Dear Christian,
At 08:05 PM 09-07-2019, Christian Huitema wrote:
I personally think that the "wider technical community" of potential
RFC publishers is a pious myth. I think it already was during the
Arpanet project: the wider community included a bunch of non-US
research networks, but these researchers rarely published in
There is a book which described the IETF as serving as ground-zero
for the Internet technical community. Nowadays, the term is
ambiguous as it has been used to describe different entities.

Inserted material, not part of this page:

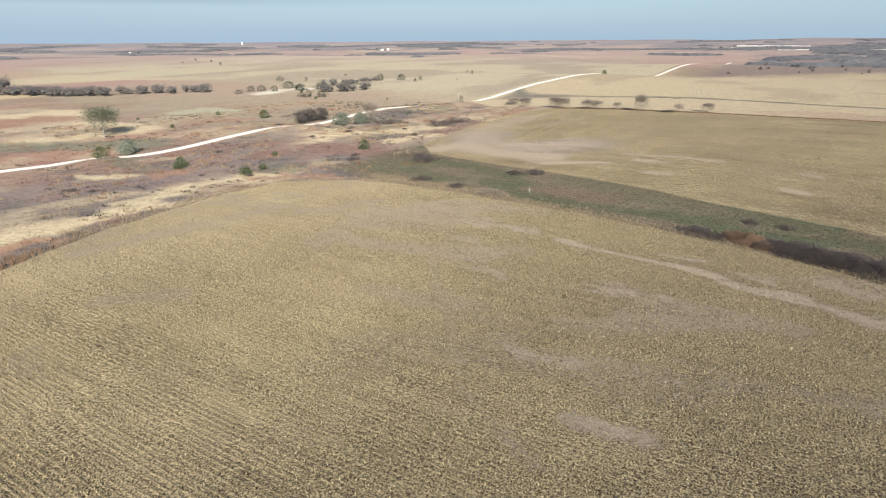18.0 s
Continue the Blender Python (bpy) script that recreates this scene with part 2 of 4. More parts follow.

There is indeed some amount of RFC that come through the independent
stream. But these documents are typically part of the IETF "sphere":
documentation of protocols in order to get a code point in one of
the IANA registries, documentation of existing protocols as part of
WG proposals or dissenting voices in the IETF process. All that is
great and useful but these documents are largely IETF centric, even
if they are not produced directly by the IETF. Their authors are
very often participating in the IETF process, and arguably part of
the IETF community.
There are different processes for maintaining the technical
identifiers; the IETF process is one of them. There are also
participants who are involved in more than one of those
decision-making processes. I doubt that the IETF community, as
represented by this mailing list, would be viewed as the acceptable
venue for decision-making when the decision is about a matter which
goes beyond IETF standardization.
There are other standards development organizations which are active
in the development of protocols and standards. Those organizations
have their own publication mechanisms.
I think we should not try defer to a mythical community. Mythical
entities create poor accountability. Power hiding behind a mythical
entity is power without balance, and that's not a good way to
construct the future.
The folklore is not a substitute for a proper accountability
mechanism. From the outside, it is useful to consider whether the
decision-making process would be viewed as legitimate.